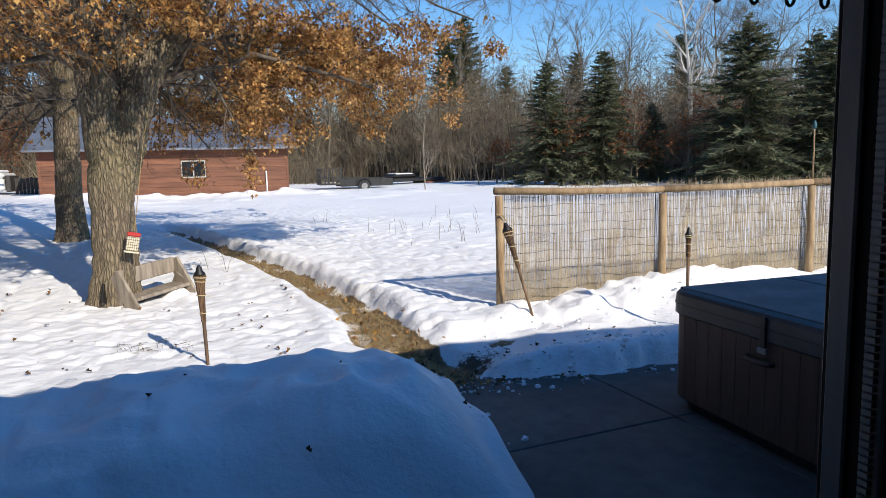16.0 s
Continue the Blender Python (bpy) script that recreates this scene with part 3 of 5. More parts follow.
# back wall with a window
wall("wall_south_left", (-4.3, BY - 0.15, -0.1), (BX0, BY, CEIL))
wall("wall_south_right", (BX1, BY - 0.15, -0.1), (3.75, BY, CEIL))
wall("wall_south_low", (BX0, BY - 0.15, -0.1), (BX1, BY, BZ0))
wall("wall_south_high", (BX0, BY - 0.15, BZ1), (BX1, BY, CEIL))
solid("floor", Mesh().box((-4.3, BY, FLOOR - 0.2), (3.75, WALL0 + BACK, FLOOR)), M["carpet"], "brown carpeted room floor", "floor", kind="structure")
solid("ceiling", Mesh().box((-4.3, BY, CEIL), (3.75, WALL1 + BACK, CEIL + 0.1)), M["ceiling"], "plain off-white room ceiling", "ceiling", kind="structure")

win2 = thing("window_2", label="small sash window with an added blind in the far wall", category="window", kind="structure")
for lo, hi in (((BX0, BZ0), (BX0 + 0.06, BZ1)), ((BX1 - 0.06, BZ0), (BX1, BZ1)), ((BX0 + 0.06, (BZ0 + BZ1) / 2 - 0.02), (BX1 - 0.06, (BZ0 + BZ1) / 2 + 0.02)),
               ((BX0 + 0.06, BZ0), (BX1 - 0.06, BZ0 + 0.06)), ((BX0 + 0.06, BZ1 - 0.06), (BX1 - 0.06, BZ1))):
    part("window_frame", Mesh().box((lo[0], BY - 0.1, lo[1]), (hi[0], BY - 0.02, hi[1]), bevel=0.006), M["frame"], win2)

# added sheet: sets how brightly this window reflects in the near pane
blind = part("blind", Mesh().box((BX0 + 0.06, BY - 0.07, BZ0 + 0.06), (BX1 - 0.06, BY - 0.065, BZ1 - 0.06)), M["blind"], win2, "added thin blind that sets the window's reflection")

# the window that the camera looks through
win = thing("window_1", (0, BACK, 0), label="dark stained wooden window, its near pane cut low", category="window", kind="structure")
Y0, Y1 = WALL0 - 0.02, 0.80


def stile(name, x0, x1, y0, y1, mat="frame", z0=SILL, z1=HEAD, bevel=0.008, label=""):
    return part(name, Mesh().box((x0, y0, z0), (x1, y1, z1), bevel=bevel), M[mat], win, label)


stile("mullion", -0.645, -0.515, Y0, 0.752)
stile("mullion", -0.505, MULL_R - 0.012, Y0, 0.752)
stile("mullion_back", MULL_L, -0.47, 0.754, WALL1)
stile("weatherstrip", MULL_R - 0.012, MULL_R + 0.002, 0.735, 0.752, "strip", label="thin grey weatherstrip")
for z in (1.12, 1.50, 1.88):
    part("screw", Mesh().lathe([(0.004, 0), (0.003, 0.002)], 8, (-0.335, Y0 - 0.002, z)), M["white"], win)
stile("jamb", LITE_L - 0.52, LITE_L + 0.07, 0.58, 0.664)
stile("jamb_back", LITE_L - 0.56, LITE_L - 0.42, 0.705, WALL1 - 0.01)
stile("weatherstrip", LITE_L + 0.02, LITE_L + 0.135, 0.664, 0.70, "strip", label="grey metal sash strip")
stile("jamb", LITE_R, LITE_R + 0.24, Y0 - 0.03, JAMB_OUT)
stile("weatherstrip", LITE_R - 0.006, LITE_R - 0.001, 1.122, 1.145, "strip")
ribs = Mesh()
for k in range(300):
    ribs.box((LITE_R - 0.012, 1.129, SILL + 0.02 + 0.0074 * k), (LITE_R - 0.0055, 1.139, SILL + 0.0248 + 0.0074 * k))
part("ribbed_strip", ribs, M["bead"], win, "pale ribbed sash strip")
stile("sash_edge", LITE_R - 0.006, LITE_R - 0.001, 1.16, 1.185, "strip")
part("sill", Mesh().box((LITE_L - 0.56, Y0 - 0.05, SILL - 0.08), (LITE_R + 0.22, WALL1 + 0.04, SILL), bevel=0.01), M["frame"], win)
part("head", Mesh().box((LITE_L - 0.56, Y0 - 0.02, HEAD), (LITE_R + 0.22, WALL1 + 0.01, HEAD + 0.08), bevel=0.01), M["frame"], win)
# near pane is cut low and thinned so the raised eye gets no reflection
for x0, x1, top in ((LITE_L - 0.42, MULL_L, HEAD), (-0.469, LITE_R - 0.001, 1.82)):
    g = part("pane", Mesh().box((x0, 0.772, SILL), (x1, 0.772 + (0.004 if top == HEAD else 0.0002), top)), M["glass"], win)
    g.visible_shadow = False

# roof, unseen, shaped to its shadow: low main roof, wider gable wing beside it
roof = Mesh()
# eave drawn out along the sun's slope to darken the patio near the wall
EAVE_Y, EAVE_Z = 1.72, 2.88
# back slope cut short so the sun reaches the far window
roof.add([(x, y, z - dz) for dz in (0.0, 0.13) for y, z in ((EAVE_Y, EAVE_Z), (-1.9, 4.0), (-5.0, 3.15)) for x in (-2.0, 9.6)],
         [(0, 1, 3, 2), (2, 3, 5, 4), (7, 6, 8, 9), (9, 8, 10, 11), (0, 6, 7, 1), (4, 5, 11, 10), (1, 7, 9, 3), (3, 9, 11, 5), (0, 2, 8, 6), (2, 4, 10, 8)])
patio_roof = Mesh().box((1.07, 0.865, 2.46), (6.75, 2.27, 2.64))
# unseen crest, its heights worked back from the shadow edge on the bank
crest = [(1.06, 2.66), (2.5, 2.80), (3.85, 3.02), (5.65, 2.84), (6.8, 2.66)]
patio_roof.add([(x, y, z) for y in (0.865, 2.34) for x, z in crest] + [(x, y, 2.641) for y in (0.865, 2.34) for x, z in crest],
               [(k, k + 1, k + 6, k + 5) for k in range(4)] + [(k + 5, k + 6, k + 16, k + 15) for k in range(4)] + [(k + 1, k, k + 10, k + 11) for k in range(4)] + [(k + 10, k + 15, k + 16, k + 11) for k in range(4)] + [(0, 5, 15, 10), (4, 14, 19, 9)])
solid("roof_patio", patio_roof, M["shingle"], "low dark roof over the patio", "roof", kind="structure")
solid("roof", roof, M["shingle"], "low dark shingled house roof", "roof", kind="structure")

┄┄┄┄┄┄

▶ WHAT THIS TASK INVOLVES:
Write out the full set of lines verbatim, without the pictures.

▶ SOLUTION TO THIS EXERCISE:
16.0 s
Continue the Blender Python (bpy) script that recreates this scene with part 3 of 5. More parts follow.
# back wall with a window
wall("wall_south_left", (-4.3, BY - 0.15, -0.1), (BX0, BY, CEIL))
wall("wall_south_right", (BX1, BY - 0.15, -0.1), (3.75, BY, CEIL))
wall("wall_south_low", (BX0, BY - 0.15, -0.1), (BX1, BY, BZ0))
wall("wall_south_high", (BX0, BY - 0.15, BZ1), (BX1, BY, CEIL))
solid("floor", Mesh().box((-4.3, BY, FLOOR - 0.2), (3.75, WALL0 + BACK, FLOOR)), M["carpet"], "brown carpeted room floor", "floor", kind="structure")
solid("ceiling", Mesh().box((-4.3, BY, CEIL), (3.75, WALL1 + BACK, CEIL + 0.1)), M["ceiling"], "plain off-white room ceiling", "ceiling", kind="structure")

win2 = thing("window_2", label="small sash window with an added blind in the far wall", category="window", kind="structure")
for lo, hi in (((BX0, BZ0), (BX0 + 0.06, BZ1)), ((BX1 - 0.06, BZ0), (BX1, BZ1)), ((BX0 + 0.06, (BZ0 + BZ1) / 2 - 0.02), (BX1 - 0.06, (BZ0 + BZ1) / 2 + 0.02)),
               ((BX0 + 0.06, BZ0), (BX1 - 0.06, BZ0 + 0.06)), ((BX0 + 0.06, BZ1 - 0.06), (BX1 - 0.06, BZ1))):
    part("window_frame", Mesh().box((lo[0], BY - 0.1, lo[1]), (hi[0], BY - 0.02, hi[1]), bevel=0.006), M["frame"], win2)

# added sheet: sets how brightly this window reflects in the near pane
blind = part("blind", Mesh().box((BX0 + 0.06, BY - 0.07, BZ0 + 0.06), (BX1 - 0.06, BY - 0.065, BZ1 - 0.06)), M["blind"], win2, "added thin blind that sets the window's reflection")

# the window that the camera looks through
win = thing("window_1", (0, BACK, 0), label="dark stained wooden window, its near pane cut low", category="window", kind="structure")
Y0, Y1 = WALL0 - 0.02, 0.80


def stile(name, x0, x1, y0, y1, mat="frame", z0=SILL, z1=HEAD, bevel=0.008, label=""):
    return part(name, Mesh().box((x0, y0, z0), (x1, y1, z1), bevel=bevel), M[mat], win, label)


stile("mullion", -0.645, -0.515, Y0, 0.752)
stile("mullion", -0.505, MULL_R - 0.012, Y0, 0.752)
stile("mullion_back", MULL_L, -0.47, 0.754, WALL1)
stile("weatherstrip", MULL_R - 0.012, MULL_R + 0.002, 0.735, 0.752, "strip", label="thin grey weatherstrip")
for z in (1.12, 1.50, 1.88):
    part("screw", Mesh().lathe([(0.004, 0), (0.003, 0.002)], 8, (-0.335, Y0 - 0.002, z)), M["white"], win)
stile("jamb", LITE_L - 0.52, LITE_L + 0.07, 0.58, 0.664)
stile("jamb_back", LITE_L - 0.56, LITE_L - 0.42, 0.705, WALL1 - 0.01)
stile("weatherstrip", LITE_L + 0.02, LITE_L + 0.135, 0.664, 0.70, "strip", label="grey metal sash strip")
stile("jamb", LITE_R, LITE_R + 0.24, Y0 - 0.03, JAMB_OUT)
stile("weatherstrip", LITE_R - 0.006, LITE_R - 0.001, 1.122, 1.145, "strip")
ribs = Mesh()
for k in range(300):
    ribs.box((LITE_R - 0.012, 1.129, SILL + 0.02 + 0.0074 * k), (LITE_R - 0.0055, 1.139, SILL + 0.0248 + 0.0074 * k))
part("ribbed_strip", ribs, M["bead"], win, "pale ribbed sash strip")
stile("sash_edge", LITE_R - 0.006, LITE_R - 0.001, 1.16, 1.185, "strip")
part("sill", Mesh().box((LITE_L - 0.56, Y0 - 0.05, SILL - 0.08), (LITE_R + 0.22, WALL1 + 0.04, SILL), bevel=0.01), M["frame"], win)
part("head", Mesh().box((LITE_L - 0.56, Y0 - 0.02, HEAD), (LITE_R + 0.22, WALL1 + 0.01, HEAD + 0.08), bevel=0.01), M["frame"], win)
# near pane is cut low and thinned so the raised eye gets no reflection
for x0, x1, top in ((LITE_L - 0.42, MULL_L, HEAD), (-0.469, LITE_R - 0.001, 1.82)):
    g = part("pane", Mesh().box((x0, 0.772, SILL), (x1, 0.772 + (0.004 if top == HEAD else 0.0002), top)), M["glass"], win)
    g.visible_shadow = False

# roof, unseen, shaped to its shadow: low main roof, wider gable wing beside it
roof = Mesh()
# eave drawn out along the sun's slope to darken the patio near the wall
EAVE_Y, EAVE_Z = 1.72, 2.88
# back slope cut short so the sun reaches the far window
roof.add([(x, y, z - dz) for dz in (0.0, 0.13) for y, z in ((EAVE_Y, EAVE_Z), (-1.9, 4.0), (-5.0, 3.15)) for x in (-2.0, 9.6)],
         [(0, 1, 3, 2), (2, 3, 5, 4), (7, 6, 8, 9), (9, 8, 10, 11), (0, 6, 7, 1), (4, 5, 11, 10), (1, 7, 9, 3), (3, 9, 11, 5), (0, 2, 8, 6), (2, 4, 10, 8)])
patio_roof = Mesh().box((1.07, 0.865, 2.46), (6.75, 2.27, 2.64))
# unseen crest, its heights worked back from the shadow edge on the bank
crest = [(1.06, 2.66), (2.5, 2.80), (3.85, 3.02), (5.65, 2.84), (6.8, 2.66)]
patio_roof.add([(x, y, z) for y in (0.865, 2.34) for x, z in crest] + [(x, y, 2.641) for y in (0.865, 2.34) for x, z in crest],
               [(k, k + 1, k + 6, k + 5) for k in range(4)] + [(k + 5, k + 6, k + 16, k + 15) for k in range(4)] + [(k + 1, k, k + 10, k + 11) for k in range(4)] + [(k + 10, k + 15, k + 16, k + 11) for k in range(4)] + [(0, 5, 15, 10), (4, 14, 19, 9)])
solid("roof_patio", patio_roof, M["shingle"], "low dark roof over the patio", "roof", kind="structure")
solid("roof", roof, M["shingle"], "low dark shingled house roof", "roof", kind="structure")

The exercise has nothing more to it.